8) Regulatory and Educational References
For foundational theory and engineering background, these references are useful:
- USGS Water Science School (Bernoulli principle)
- NASA Glenn Research Center educational resource on Bernoulli
- Purdue University notes on flow measurement devices
9) Interpreting Calculator Output for Engineering Decisions
The calculator returns several values, each with different decision value:
- Differential pressure (ΔP): determines sensor range and signal quality.
- Throat pressure (P2): helps assess cavitation risk in liquid systems.
- Velocities V1 and V2: useful for checking erosion, noise, and pressure recovery behavior.
- Reynolds number: validates whether assumed Cd is within expected turbulent regime behavior.
If your predicted P2 approaches vapor pressure for the fluid, cavitation risk rises. In that case, you may need a larger throat, lower flow, higher upstream pressure, or a different metering approach. For high-energy applications, this check is not optional.

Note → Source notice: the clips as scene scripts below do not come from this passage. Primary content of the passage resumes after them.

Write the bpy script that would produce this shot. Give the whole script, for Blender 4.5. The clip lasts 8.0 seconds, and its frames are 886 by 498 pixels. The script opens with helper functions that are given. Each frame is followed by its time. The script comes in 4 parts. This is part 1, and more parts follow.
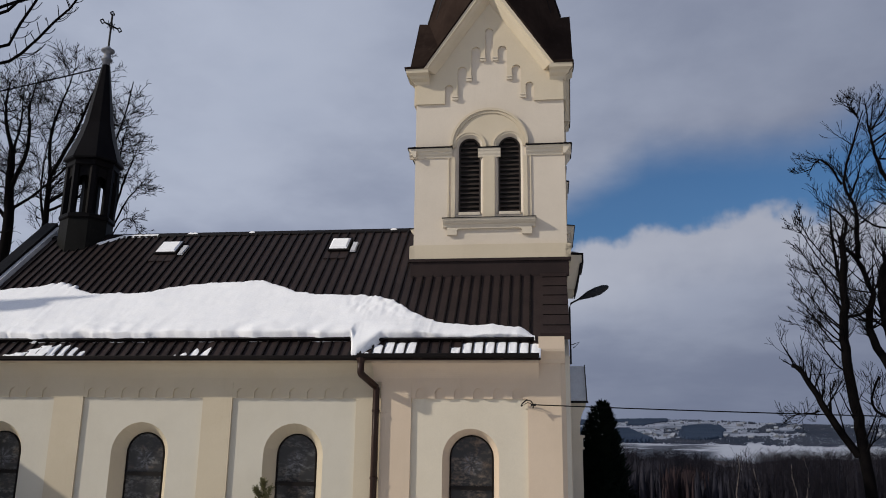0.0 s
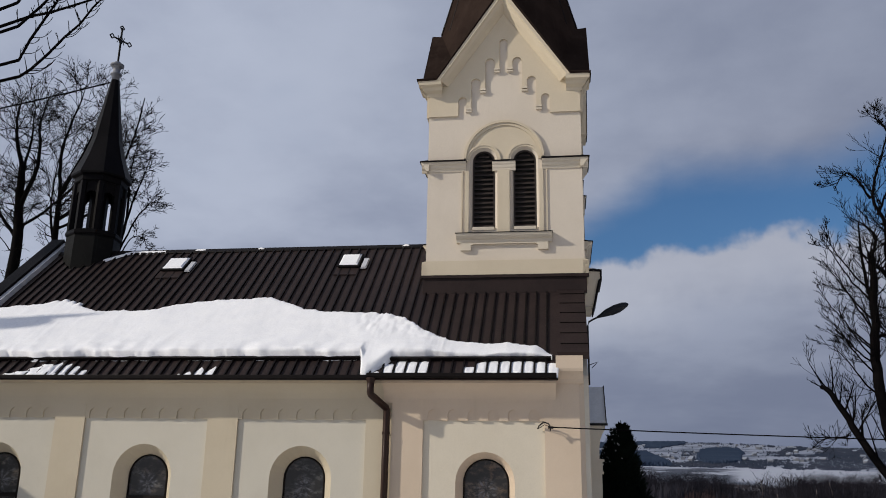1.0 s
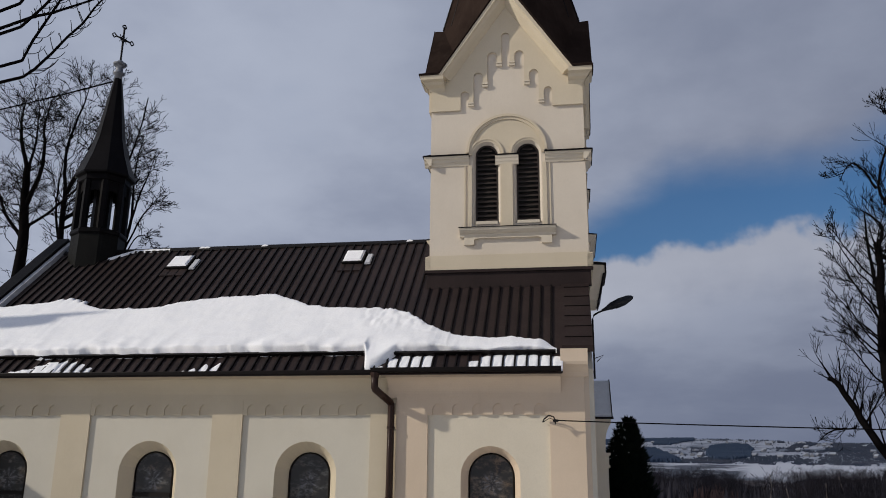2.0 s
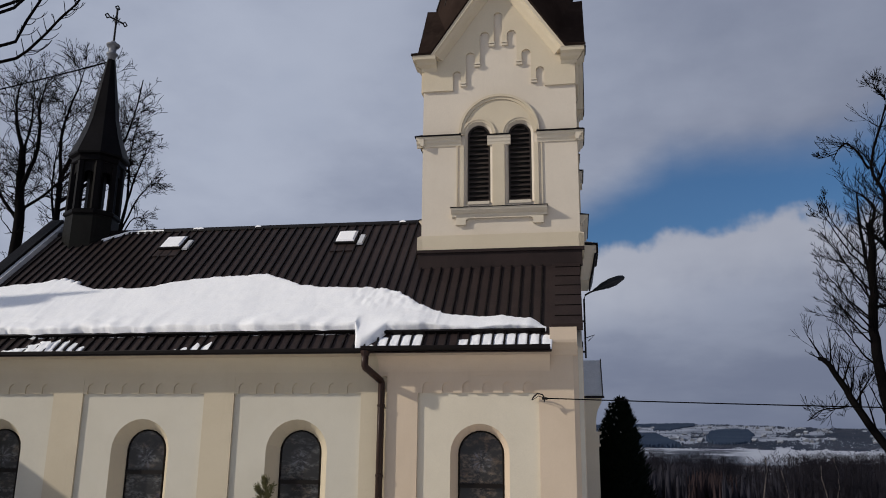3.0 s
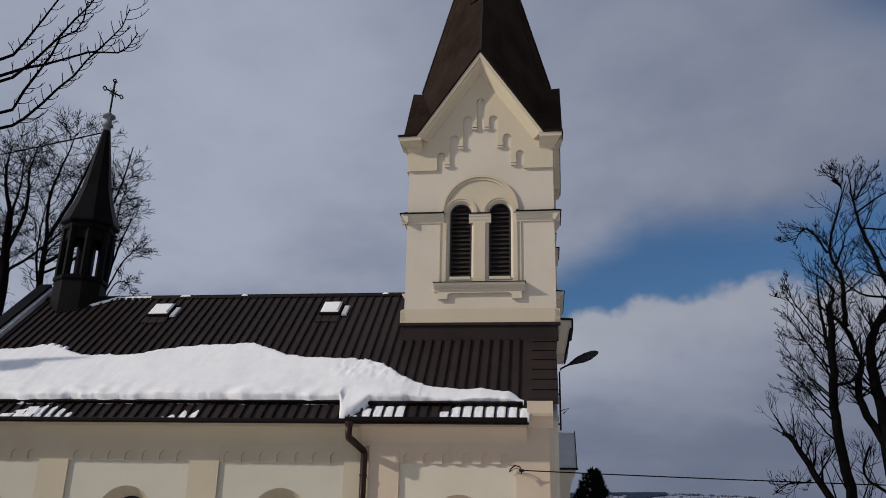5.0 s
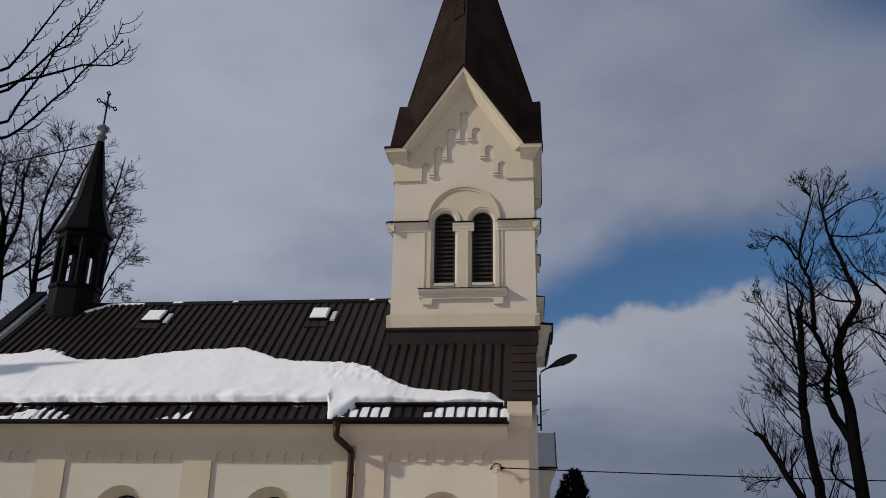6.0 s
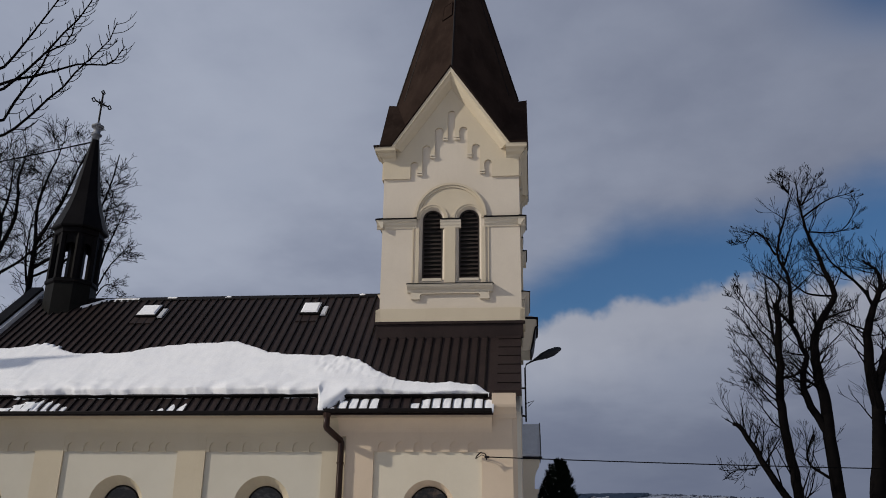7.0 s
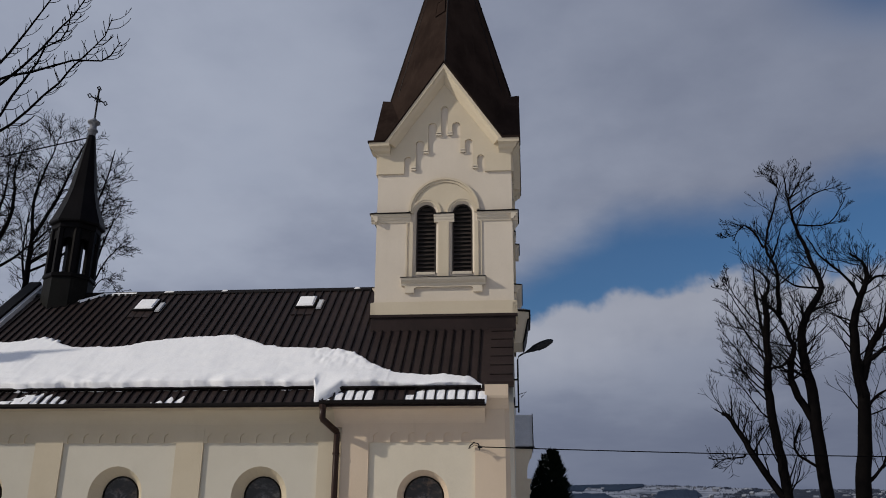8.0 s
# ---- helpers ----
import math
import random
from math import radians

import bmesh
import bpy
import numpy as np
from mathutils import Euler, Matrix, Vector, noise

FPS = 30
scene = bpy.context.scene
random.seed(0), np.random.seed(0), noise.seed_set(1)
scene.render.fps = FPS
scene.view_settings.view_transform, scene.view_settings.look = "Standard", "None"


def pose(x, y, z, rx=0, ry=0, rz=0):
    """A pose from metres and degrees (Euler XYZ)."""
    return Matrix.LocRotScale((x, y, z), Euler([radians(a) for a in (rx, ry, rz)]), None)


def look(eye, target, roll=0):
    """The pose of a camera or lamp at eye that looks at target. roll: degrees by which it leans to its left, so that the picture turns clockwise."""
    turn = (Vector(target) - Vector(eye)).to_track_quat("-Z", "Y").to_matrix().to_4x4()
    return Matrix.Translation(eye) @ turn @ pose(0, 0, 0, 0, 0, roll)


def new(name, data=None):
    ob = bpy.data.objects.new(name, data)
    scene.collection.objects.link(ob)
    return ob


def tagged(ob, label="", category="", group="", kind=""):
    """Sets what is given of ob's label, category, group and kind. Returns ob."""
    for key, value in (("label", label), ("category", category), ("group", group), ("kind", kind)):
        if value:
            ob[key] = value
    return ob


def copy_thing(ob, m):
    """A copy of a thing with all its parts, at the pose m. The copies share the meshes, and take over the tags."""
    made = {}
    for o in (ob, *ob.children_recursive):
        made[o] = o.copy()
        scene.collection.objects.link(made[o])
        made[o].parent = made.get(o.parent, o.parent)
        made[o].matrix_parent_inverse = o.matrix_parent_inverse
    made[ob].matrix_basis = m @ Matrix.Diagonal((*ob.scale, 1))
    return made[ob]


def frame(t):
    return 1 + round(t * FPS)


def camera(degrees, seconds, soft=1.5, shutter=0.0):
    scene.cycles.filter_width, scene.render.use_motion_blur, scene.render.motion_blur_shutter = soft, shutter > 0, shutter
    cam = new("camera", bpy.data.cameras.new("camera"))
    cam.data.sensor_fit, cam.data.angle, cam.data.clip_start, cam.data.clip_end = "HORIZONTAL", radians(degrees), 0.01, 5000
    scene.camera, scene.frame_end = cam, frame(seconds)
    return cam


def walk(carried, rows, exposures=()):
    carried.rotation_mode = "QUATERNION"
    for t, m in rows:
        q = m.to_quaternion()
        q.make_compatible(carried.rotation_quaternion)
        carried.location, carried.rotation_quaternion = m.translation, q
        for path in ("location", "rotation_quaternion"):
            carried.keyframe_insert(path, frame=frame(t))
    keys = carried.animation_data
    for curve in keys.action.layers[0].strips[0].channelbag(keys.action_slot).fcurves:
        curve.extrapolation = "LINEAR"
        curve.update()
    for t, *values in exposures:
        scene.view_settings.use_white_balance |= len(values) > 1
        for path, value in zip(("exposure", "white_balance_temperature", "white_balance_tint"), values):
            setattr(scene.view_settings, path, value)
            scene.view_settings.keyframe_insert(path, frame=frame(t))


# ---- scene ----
cam = camera(56.86, 8.0, soft=0.95)
PATH = [
    (0, (1.608, -22.391, 2.258), (0.359, -12.766, 4.666), 0.76),
    (0.5, (1.542, -21.869, 2.319), (0.204, -12.288, 4.852), 1.14),
    (1, (1.559, -21.642, 2.308), (0.134, -12.106, 4.960), 1.02),
    (1.5, (1.567, -21.588, 2.266), (0.070, -12.096, 5.037), 0.66),
    (2.8, (1.860, -21.500, 2.075), (0.340, -11.901, 4.430), 0.45),
    (3, (1.903, -21.498, 2.038), (0.374, -11.931, 4.511), 0.59),
    (3.5, (1.850, -21.503, 2.059), (0.383, -12.001, 4.807), 0.94),
    (4, (1.775, -21.558, 2.161), (0.348, -12.120, 5.142), 1.41),
    (4.5, (1.742, -22.032, 2.162), (0.438, -12.618, 5.275), 1.43),
    (6, (2.053, -23.409, 1.792), (0.993, -14.027, 5.089), 0.89),
    (6.5, (2.173, -23.764, 1.694), (1.162, -14.373, 4.977), 0.78),
    (7, (2.320, -24.041, 1.611), (1.332, -14.632, 4.850), 0.67),
    (7.5, (2.417, -24.250, 1.537), (1.449, -14.825, 4.735), 0.51),
    (8, (2.400, -24.406, 1.527), (1.472, -14.962, 4.682), 0.37),
]
walk(cam, [(t, look(eye, target, roll)) for t, eye, target, roll in PATH], [(0, -0.02), (0.5, 0.0), (1.0, 0.03), (1.5, -0.10), (3.0, -0.09), (3.5, -0.04), (4.0, -0.06), (4.5, -0.20), (6.0, -0.27), (8, -0.28)])

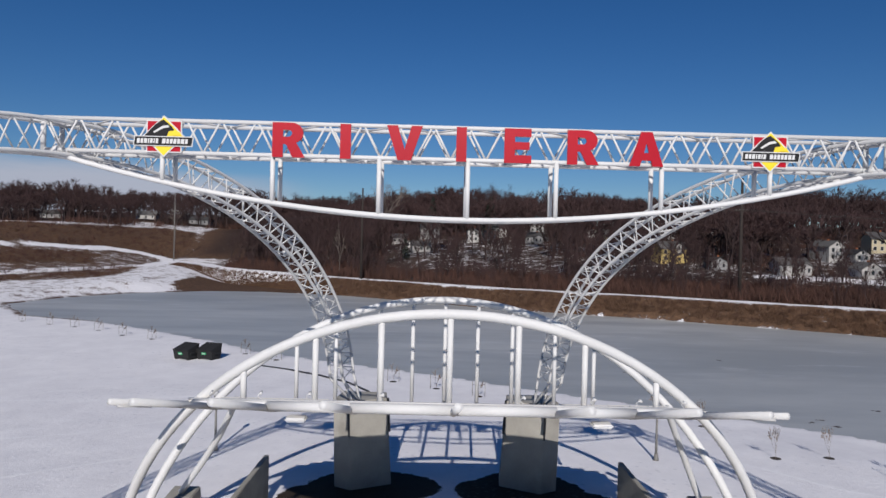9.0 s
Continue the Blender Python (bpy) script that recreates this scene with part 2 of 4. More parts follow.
BANK = [(-71, 226), (-76, 239), (-74.5, 258), (-64, 257), (-54.8, 252), (-44, 244), (-23, 226), (-23, 215), (-50, 222)]
DEEPWOOD = [(-104, 372), (-140, 372), (-180, 345), (-280, 270), (-500, 300), (-500, 900), (-60, 900), (-60, 300), (-96, 300)]


def trail_distance(x, y, line):
    best = np.full(np.shape(x), 1e9)
    for (ax, ay), (bx, by) in zip(line, line[1:]):
        dx, dy = bx - ax, by - ay
        t = np.clip(((x - ax) * dx + (y - ay) * dy) / (dx * dx + dy * dy), 0, 1)
        best = np.minimum(best, np.hypot(x - ax - t * dx, y - ay - t * dy))
    return best


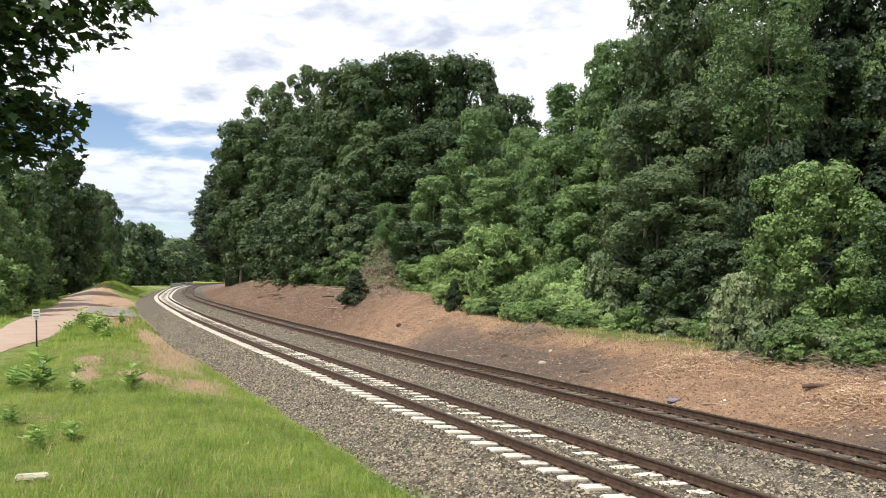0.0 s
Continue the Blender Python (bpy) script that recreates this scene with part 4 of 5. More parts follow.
def log_thing(s, o, length, r, turn, mat, label, name="log", bend=0.05, z=0.0):
    p = Vector(at(s, o, ground(s, o) + r * 0.8 + z))
    path = [(-length / 2, 0, 0, r * 0.9), (-length * 0.15, bend, 0.01, r), (length * 0.2, bend * 0.6, 0.0, r * 0.95), (length / 2, -bend, 0.01, r * 0.75)]
    v, f = tubes([path], 8)
    ob = tagged(new(name, mesh_of(name, v, f, mat, True)), label, name.replace("_", " "))
    cap = bmesh.new()
    cap.from_mesh(ob.data)
    bmesh.ops.holes_fill(cap, edges=cap.edges)
    cap.to_mesh(ob.data), cap.free()
    ob.matrix_basis = Matrix.Translation(p) @ pose(0, 0, 0, 0, 0, turn)
    return ob


LOGM = plain("old_log", (0.10, 0.06, 0.04), 0.9, 0, 0.35, 6.0, 0.5)
DRIFT = plain("bleached_wood", (0.27, 0.215, 0.165), 0.85, 0, 0.2, 6.0, 0.3)
log_thing(6.4, 9.7, 0.75, 0.065, 10, LOGM, "short dark rotten log on wood chips")
log_thing(22.5, 8.3, 0.9, 0.02, 20, LOGM, "thin dark fallen branch on bank", "fallen_branch", 0.1)
log_thing(14.5, 8.0, 0.8, 0.02, 25, LOGM, "thin dark fallen branch on bank", "fallen_branch", 0.08)
log_thing(7.6, 7.3, 0.7, 0.025, -20, DRIFT, "bleached crooked branch near the track", "fallen_branch", 0.15)
log_thing(0.9, 7.2, 0.9, 0.028, 40, DRIFT, "bleached crooked branch near the track", "fallen_branch", 0.25)
log_thing(8.8, 11.5, 2.2, 0.018, -15, DRIFT, "long bare grey branch at shrub edge", "fallen_branch", 0.2, 0.12)
log_thing(75, 10.5, 2.6, 0.07, 60, DRIFT, "bleached fallen limb on the far bank", "fallen_branch", 0.3, 0.2)
log_thing(69, 9.0, 3.0, 0.05, 70, LOGM, "dark fallen limb on the far bank", "fallen_branch", 0.2, 0.1)
limb = random.Random(5)
for i in range(30):
    log_thing(limb.uniform(46, 98), limb.uniform(8.2, 11.4), limb.uniform(1.0, 3.0), limb.uniform(0.018, 0.05), limb.uniform(20, 110), DRIFT if i % 2 else LOGM,
              "bleached fallen limb on the far bank" if i % 2 else "dark fallen limb on the far bank", "fallen_branch", limb.uniform(0.1, 0.4), 0.08)
PLANKM = plain("grey_plank", (0.28, 0.25, 0.22), 0.9, 0, 0.3, 7.0, 0.5)
for s_, o_, turn in ((10.7, 6.95, 8), (2.2, 6.9, 30)):
    ob = tagged(new("plank", bpy.data.meshes.new("plank")), "weathered grey plank lying beside the track", "plank")
    bmp = box((0.85, 0.16, 0.05), (0, 0, 0.03), 0.01)
    bmp.to_mesh(ob.data), bmp.free(), ob.data.materials.append(PLANKM)
    p = at(s_, o_, ground(s_, o_) + 0.03)
    ob.matrix_basis = pose(*[float(c) for c in p], 0, 0, turn)


# ---- maple boughs over the verge ----
def maple_tree():
    rng = np.random.default_rng(77)
    tree = tagged(new("maple_tree"), "maple tree with dark lobed leaves hanging over the verge", "tree")
    root = Vector((-8.35, 6.2, ground_z(-8.2, 6.2)))
    trunk = [(root.x, root.y, root.z - 0.4, 0.26), (-8.15, 6.25, 3.0, 0.19), (-8.05, 6.3, 5.0, 0.15), (-7.9, 6.4, 7.5, 0.09)]
    tips = [((-2.7, 7.4, 5.66), 5.9), ((-2.86, 7.3, 5.62), 5.9), ((-2.98, 7.4, 5.40), 5.4), ((-3.06, 7.3, 5.54), 5.8), ((-3.41, 7.3, 5.20), 5.0), ((-3.35, 7.5, 5.45), 5.4), ((-3.54, 7.4, 5.11), 4.7), ((-3.72, 7.5, 5.00), 4.5), ((-3.36, 7.6, 4.66), 4.2), ((-3.51, 7.5, 4.74), 4.3), ((-3.43, 7.6, 4.45), 4.0), ((-3.46, 7.6, 4.28), 3.8), ((-3.71, 7.7, 4.55), 4.0), ((-3.62, 7.2, 5.28), 5.1), ((-3.72, 7.4, 4.77), 4.3), ((-3.82, 7.6, 4.37), 3.8), ((-3.37, 7.0, 5.42), 5.7), ((-3.82, 7.3, 5.11), 4.8), ((-3.32, 7.2, 5.78), 6.1), ((-3.72, 7.3, 4.57), 4.1)]
    paths, pts, dirs = [trunk], [], []
    for (x, y, z), z0 in tips:
        a, b = np.array([-8.1, 6.3, z0]), np.array([x, y, z])
        m = (a + b) / 2 + [0, 0, 0.35]
        paths.append([(*a, 0.05), (*(a * 0.6 + m * 0.4 + [0, 0, .15]), 0.03), (*m, 0.016), (*(m * 0.4 + b * 0.6 + [0, 0, .05]), 0.008), (*b, 0.003)])
        for t in np.linspace(0.2, 1.0, 420):
            q = a * (1 - t) ** 2 + 2 * m * t * (1 - t) + b * t * t
            spread = 0.07 + 0.34 * (1 - t) ** 0.5
            pts.append(q + rng.normal(0, 1, 3) * spread * [0.7, 0.9, 0.6] + [0, 0, -0.06])
            dirs.append((b - a) / np.linalg.norm(b - a))
    tv, tf = tubes(paths, 7)
    part("trunk", mesh_of("trunk", tv, tf, BARK, True), None, tree)
    star = np.array([(0, -0.5), (0.12, -0.32), (0.42, -0.36), (0.3, -0.1), (0.55, 0.12), (0.24, 0.16), (0.2, 0.36), (0, 0.62), (-0.2, 0.36), (-0.24, 0.16), (-0.55, 0.12), (-0.3, -0.1), (-0.42, -0.36), (-0.12, -0.32)])
    vs, fs = [], []
    for i, (q, d) in enumerate(zip(pts, dirs)):
        L = rng.uniform(0.075, 0.13)
        t = d * 0.7 + rng.normal(0, 0.5, 3) + [0, 0, -0.45]
        t /= np.linalg.norm(t)
        nn = np.array([0, 0, 1.0]) + rng.normal(0, 0.45, 3)
        nn -= t * (nn @ t)
        nn /= np.linalg.norm(nn)
        b = np.cross(nn, t)
        curl = 0.25 * star[:, 0] ** 2
        v = q + (star[:, :1] * b + star[:, 1:] * t - curl[:, None] * nn) * L
        c = len(vs) * 15
        vs.append(np.concatenate([v, [q + t * 0.02]]))
        fs += [(c + j, c + (j + 1) % 14, c + 14) for j in range(14)]
    part("foliage", mesh_of("foliage", np.concatenate(vs), fs, LEAF_MAPLE), None, tree, "dark green five-lobed maple leaves")
    return tree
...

10) Final Engineering Takeaway
To calculate pressure in a Venturi meter reliably, treat it as a complete system problem: geometry, fluid properties, measurement quality, and operating envelope all matter. The equation is straightforward, but high-quality results require disciplined input handling and proper unit control. When implemented correctly, Venturi meters provide robust flow measurement with excellent repeatability and comparatively low permanent pressure loss, making them a strong choice for long-life industrial assets.
Use this calculator as a fast design and verification tool. For critical custody transfer, high-pressure gas service, or code-governed systems, pair the result with standard-specific calculations, validated calibration data, and project instrumentation procedures.